One of the most written-about local food deserts was created in the Rose Village neighborhood five years ago when Fred Meyer closed an outdated store at Fourth Plain and Grand boulevards and opened a modern one near Highway 14. Now comes word that an unnamed grocer plans to acquire the old store, demolish it, and build a smaller, modern market that would presumably include fresh, healthy foods not stocked by convenience stores.
The Columbian’s Cami Joner reported that the application is very similar to a new, smaller-concept Walmart being developed in Beaverton, Ore. No matter what the name above the door, it’s good to see the redevelopment of a prominent retail corner, particularly if it’s the gateway to an oasis.
Jeers: To U.S. Rep. Jaime Herrera Beutler, R-Camas, and her staff. In an effort to duck the political theater being staged at congressional town hall meetings elsewhere, the first-term congresswoman has largely avoided holding these “anyone’s welcome to show up and speak” events in her first term.
She’s substituted a series of “coffee meetings” with groups of invited constituents, who presumably are less reluctant to disrupt the meetings or denounce the Republican Party’s views of jobs, foreign policy, federal spending, health care and other controversies. With these invited groups, the conversation goes well. So well, in fact, that last week her staff even invited a reporter from The Chronicle to observe a Lewis County coffee meeting, on condition that it be kept secret until after the event concluded. Casey Bowman, the congresswoman’s spokesman, said letting the public know in advance would allow her constituents to “just yell whatever’s on their mind.”
While it’s legitimate to expect people to be polite, it’s hard to believe that any member of Congress wouldn’t benefit from the feedback of all of her constituents, and not just a hand-picked few. It’s also troubling to see a member of Congress, through her spokesman, attempt to keep the news media in her district from writing about her (almost) public appearances.

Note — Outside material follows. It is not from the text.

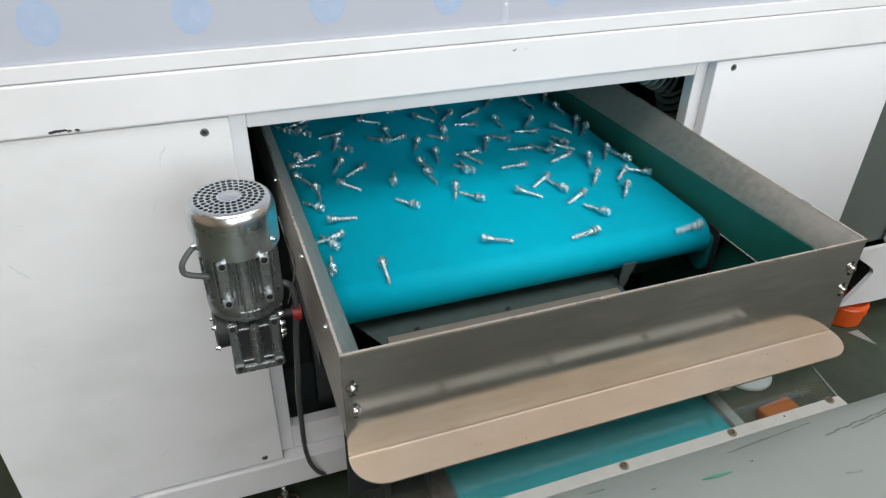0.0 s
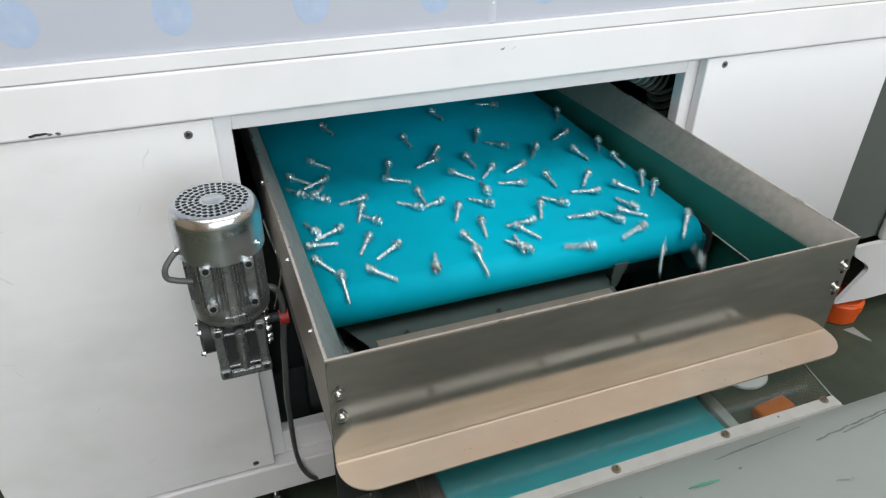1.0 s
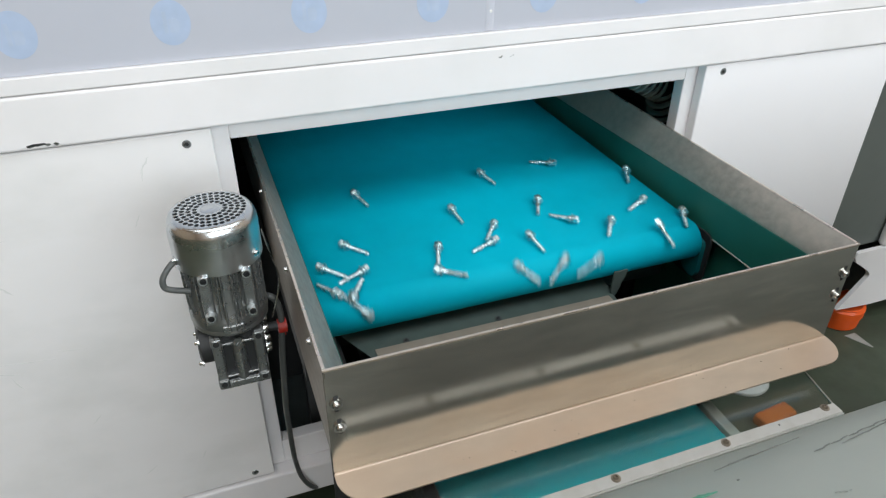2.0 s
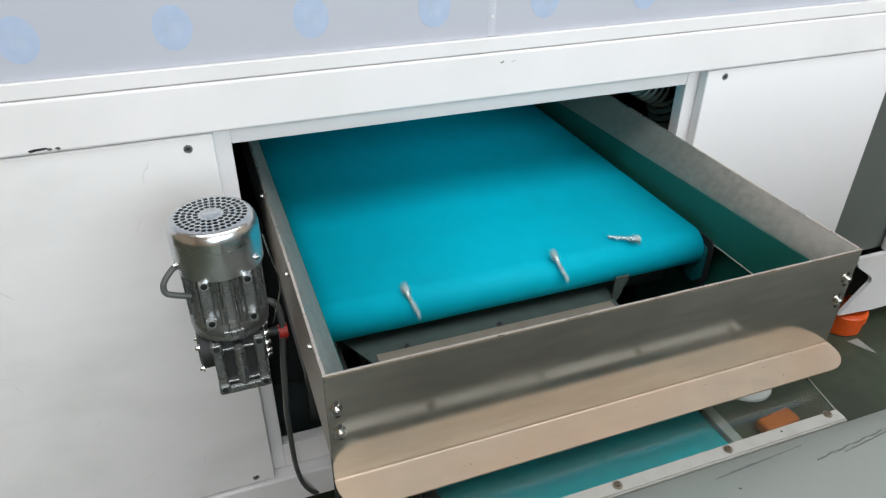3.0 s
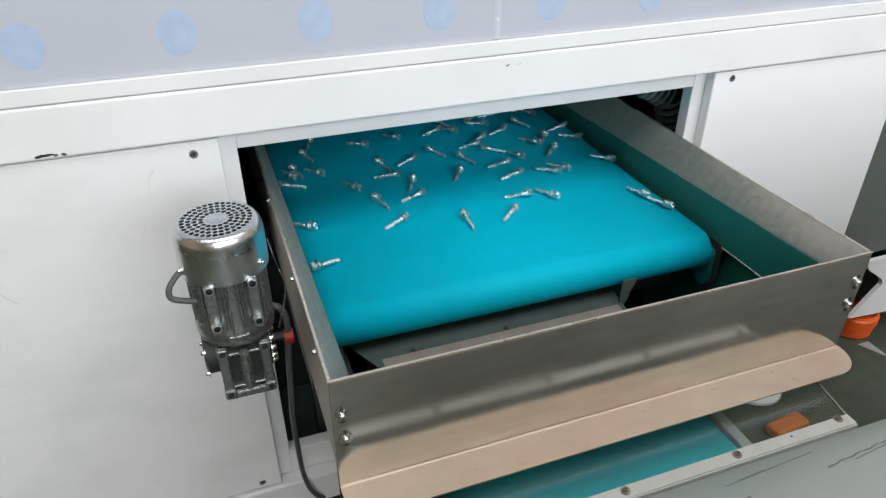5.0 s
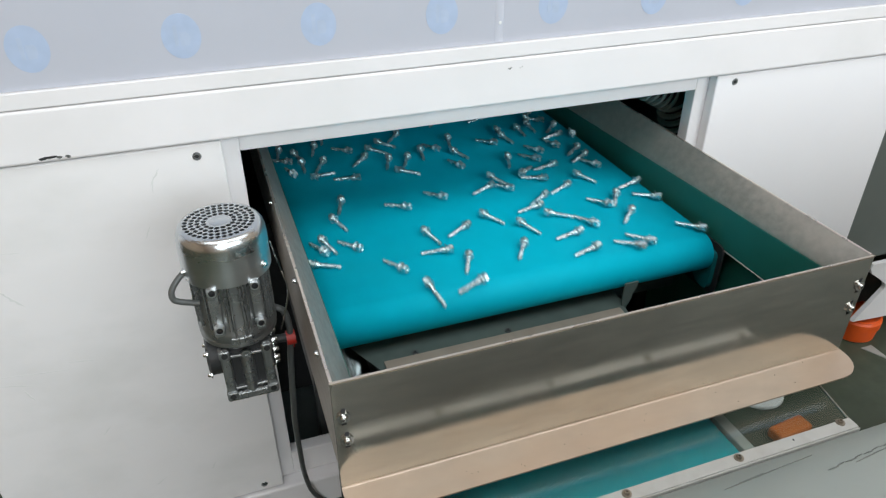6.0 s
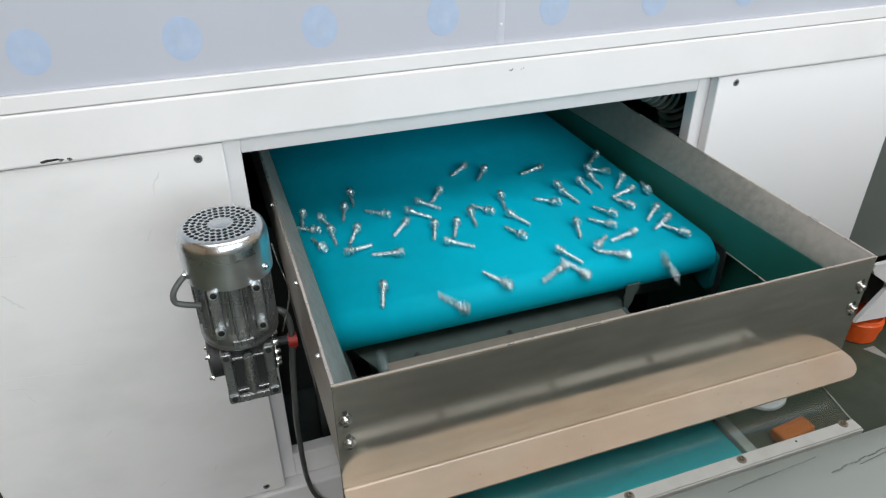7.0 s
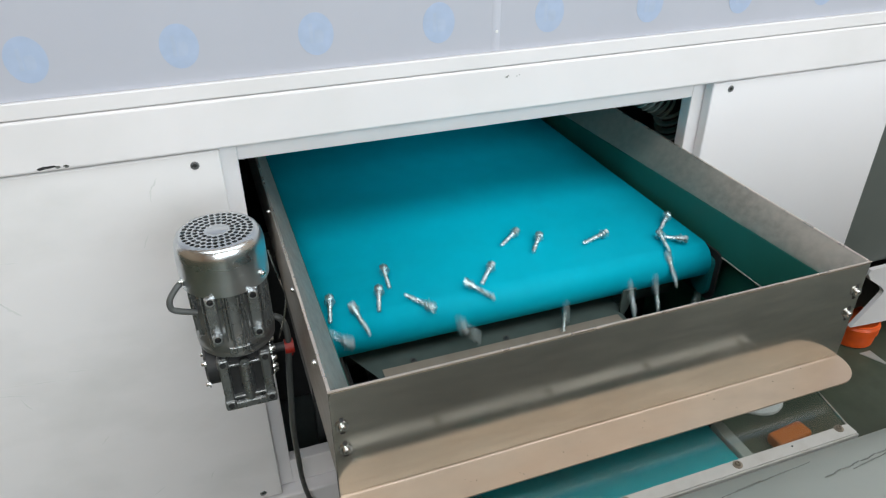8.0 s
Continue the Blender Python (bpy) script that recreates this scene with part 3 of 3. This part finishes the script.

Cheers: To the Clark County Fair, recently named one of the nation’s Top 10 Summer Fairs by the website http://livability.com. It’s hard to know how these lists are derived — we know of at least one Portland entrepreneur who makes a good living researching and writing them — but in this case we are quick to agree.
The website touts the fair’s “Hershey’s Cocoa Classic” baking contest and some other lesser-known events. We enjoy the demolition derby, the 4-H activities, and the Clark County Dairy Women’s milkshakes. But that’s the great thing about the Clark County Fair — almost anyone can find something interesting to see or do.
Jeers: To state economist Arun Raha’s prediction this week that Washington state shouldn’t expect much economic recovery until mid-2012 or even 2013. Raha gave an informative talk to leaders of the local real estate and construction industries in Vancouver this week, but he didn’t bring much good news. “Sideways is the new up,” Raha said, adding that the anemic real estate and construction sectors are still dragging down the economy, along with lagging consumer confidence.
He sees a few positive signs, but not a dramatic turnaround. At least Microsoft and Boeing are doing well. “Our economy sucks,” Raha said. “But Washington state’s economy sucks less.”